Games software supplier Stakelogic BV has been handed a £122,835 penalty by the UK Gambling Commission for operating slot machines faster than regulatory minimums. The kicker? They were relying on manual stopwatches to test game speeds, not automated systems.

The breach: speed demons in the portfolio

The Commission sets a minimum spin-to-spin interval of 2.5 seconds for online slots. Stakelogic’s Tiger Temple 88 was caught spinning at just 1.97 seconds between plays. That’s only 0.53 seconds faster, but it breaches the strict product design standards that govern all GB-licensed games.

One breach would have been bad enough. But when Stakelogic ran their own portfolio review, they uncovered 15 additional non-compliant games. Some fell short by less than 0.05 seconds, others by up to 0.675 seconds. And this wasn’t a recent problem. Tiger Temple 88 breached standards between May 28 and 30, 2025, while other titles had been running too fast since October 2021 across various periods.

Manual testing in a digital world

Here’s where it gets embarrassing. Stakelogic had been measuring game cycle times using a manual stopwatch. Full stop. For a software business operating in a heavily regulated market with access to sophisticated testing infrastructure, this approach was indefensible.

John Pierce, the Commission’s Director of Enforcement and Intelligence, wasn’t shy about it: “With all the technological resources available to an online gambling business, it is unacceptable that Stakelogic were relying on a manual stopwatch.”

Why the 2.5 second rule matters

The minimum spin interval became law in 2021 as part of a broader harm-reduction package. Research showed that faster game cycles correlate with increased consumer risk. The standard exists to moderate gameplay intensity and protect vulnerable players.

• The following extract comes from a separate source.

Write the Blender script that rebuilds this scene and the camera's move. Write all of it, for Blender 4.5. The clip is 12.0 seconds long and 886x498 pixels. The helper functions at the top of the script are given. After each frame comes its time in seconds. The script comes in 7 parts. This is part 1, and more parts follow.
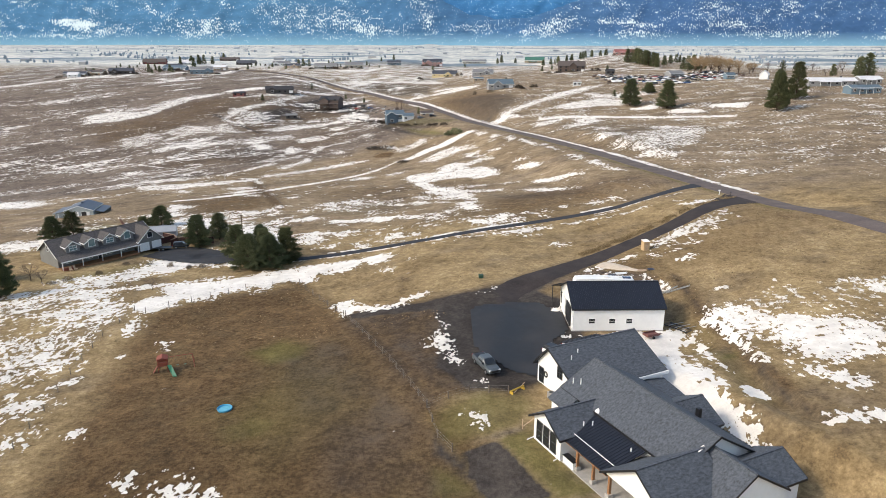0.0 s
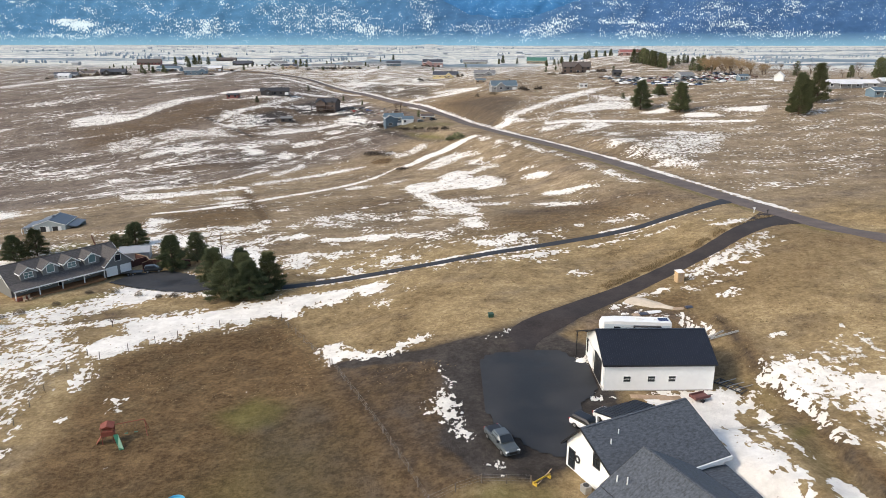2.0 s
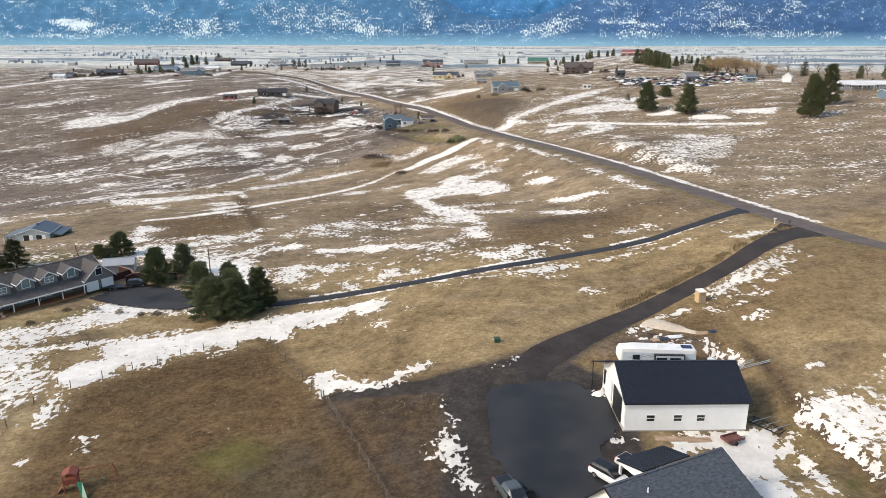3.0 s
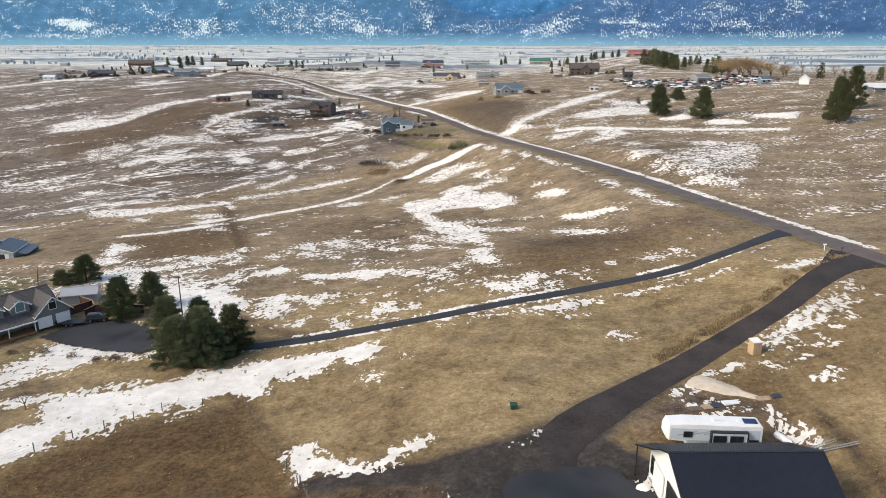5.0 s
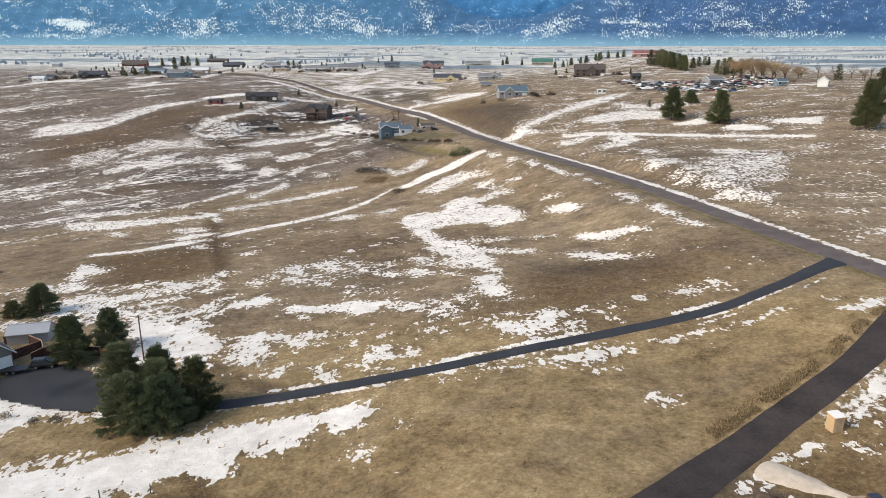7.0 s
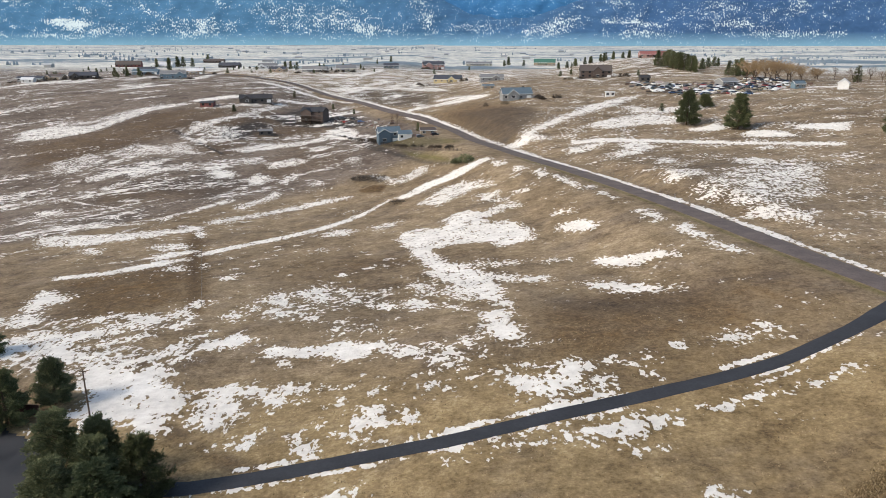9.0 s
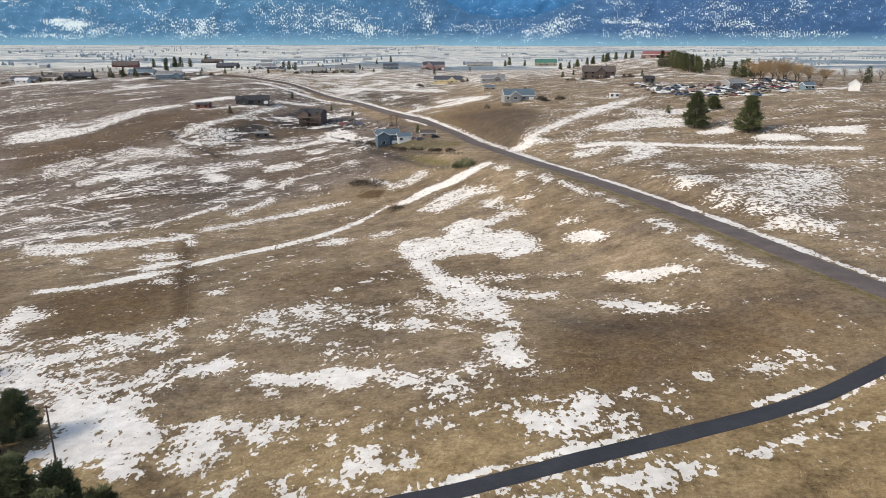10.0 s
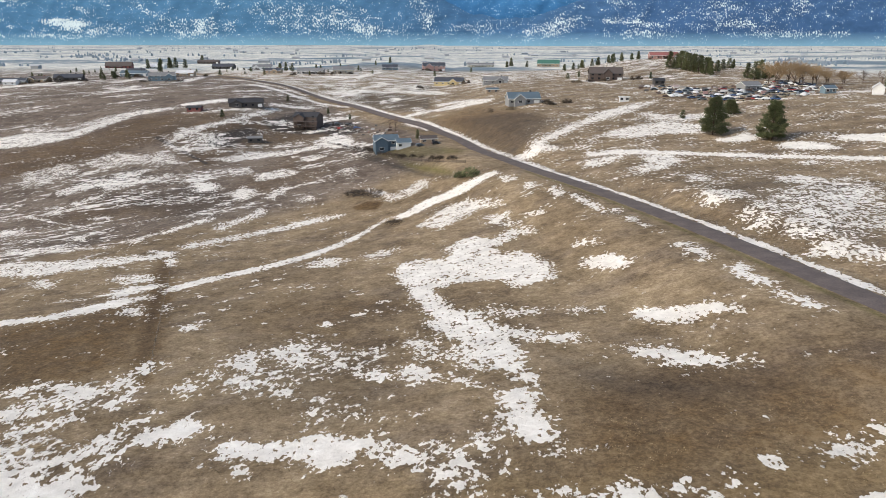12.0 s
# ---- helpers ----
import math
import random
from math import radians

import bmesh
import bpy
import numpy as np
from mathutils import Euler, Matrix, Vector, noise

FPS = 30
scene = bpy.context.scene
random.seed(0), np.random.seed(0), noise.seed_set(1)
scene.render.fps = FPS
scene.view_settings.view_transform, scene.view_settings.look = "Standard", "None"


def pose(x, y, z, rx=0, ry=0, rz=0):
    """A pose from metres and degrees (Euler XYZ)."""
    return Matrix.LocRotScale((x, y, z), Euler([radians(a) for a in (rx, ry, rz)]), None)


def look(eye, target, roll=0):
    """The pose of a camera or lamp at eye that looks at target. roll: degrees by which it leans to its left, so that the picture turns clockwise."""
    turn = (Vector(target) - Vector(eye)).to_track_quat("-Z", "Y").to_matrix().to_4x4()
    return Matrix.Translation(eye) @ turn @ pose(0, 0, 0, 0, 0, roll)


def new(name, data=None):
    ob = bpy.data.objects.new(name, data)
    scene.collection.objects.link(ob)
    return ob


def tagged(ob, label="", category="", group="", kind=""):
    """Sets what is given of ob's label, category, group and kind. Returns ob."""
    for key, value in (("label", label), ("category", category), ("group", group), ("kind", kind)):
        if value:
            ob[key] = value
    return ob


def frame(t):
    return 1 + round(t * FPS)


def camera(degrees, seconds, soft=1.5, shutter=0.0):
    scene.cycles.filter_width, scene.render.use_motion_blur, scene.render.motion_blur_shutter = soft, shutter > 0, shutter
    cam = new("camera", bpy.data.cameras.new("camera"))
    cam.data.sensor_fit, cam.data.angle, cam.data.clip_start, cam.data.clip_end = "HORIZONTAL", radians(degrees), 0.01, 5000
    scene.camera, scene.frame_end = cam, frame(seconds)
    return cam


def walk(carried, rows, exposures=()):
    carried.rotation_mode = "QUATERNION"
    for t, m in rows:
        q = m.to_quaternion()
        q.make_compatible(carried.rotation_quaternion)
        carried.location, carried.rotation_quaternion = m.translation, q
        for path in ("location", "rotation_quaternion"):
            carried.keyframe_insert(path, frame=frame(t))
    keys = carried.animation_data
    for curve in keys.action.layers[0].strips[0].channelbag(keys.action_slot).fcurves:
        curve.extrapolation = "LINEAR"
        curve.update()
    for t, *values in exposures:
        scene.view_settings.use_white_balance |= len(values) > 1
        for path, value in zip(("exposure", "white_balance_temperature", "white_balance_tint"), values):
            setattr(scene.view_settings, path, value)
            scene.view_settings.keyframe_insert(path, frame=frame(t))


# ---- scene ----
# ---- camera: a drone on a straight line, looking ahead and down ----
cam = camera(63.99, 12.0, soft=0.85)
TILT = 16.879  # degrees below the horizon
PATH = [
    (0.0, (-0.051, -0.020, 45.017)),
    (1.0, (-0.348, 10.212, 44.926)),
    (2.0, (-0.666, 20.438, 44.874)),
    (3.0, (-0.986, 30.661, 44.842)),
    (4.0, (-1.296, 40.884, 44.818)),
    (5.0, (-1.588, 51.108, 44.795)),
    (6.0, (-1.860, 61.330, 44.768)),
    (7.0, (-2.113, 71.550, 44.739)),
    (8.0, (-2.353, 81.762, 44.715)),
    (9.0, (-2.594, 91.960, 44.707)),
    (10.0, (-2.850, 102.138, 44.729)),
    (11.0, (-3.144, 112.285, 44.804)),
    (12.0, (-3.501, 122.391, 44.955)),
]
walk(cam, [(t, pose(*eye, 90 - TILT, 0, 0)) for t, eye in PATH], exposures=[(0, 0.82, 6900, 9), (12, 0.57, 6900, 9)])


# ---- world, sun, exposure ----
SUN_AZ = radians(248)   # compass-like angle from +y towards +x: the sun stands to the side and a little behind
SUN_EL = radians(38)
world = bpy.data.worlds.new("sky")
scene.world = world
world.use_nodes = True
wn, wl = world.node_tree.nodes, world.node_tree.links
sky = wn.new("ShaderNodeTexSky")
sky.sky_type, sky.sun_disc = "NISHITA", False
sky.sun_elevation, sky.sun_rotation = SUN_EL, SUN_AZ
sky.air_density, sky.dust_density, sky.ozone_density = 1.0, 2.0, 1.0
wl.new(sky.outputs[0], wn["Background"].inputs["Color"])
wn["Background"].inputs["Strength"].default_value = 0.15
lamp = bpy.data.lights.new("sun", "SUN")
lamp.energy, lamp.angle, lamp.color = 1.35, radians(12.0), (1.0, 0.95, 0.88)
sun = new("sun", lamp)
sun.matrix_world = look((math.sin(SUN_AZ) * 100, math.cos(SUN_AZ) * 100, math.tan(SUN_EL) * 100), (0, 0, 0))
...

To Stakelogic’s credit, they self-reported the original breach, immediately suspended the affected games, and cooperated fully with the Commission throughout the investigation. They’ve since overhauled testing procedures with what the regulator calls “significant steps” to stop this happening again.

The settlement and public statement send a clear message to other suppliers and operators. Compliance with the Commission’s technical standards demands rigorous, automated testing regimes, not improvised manual checks. In a regulated market, cutting corners on due diligence costs real money.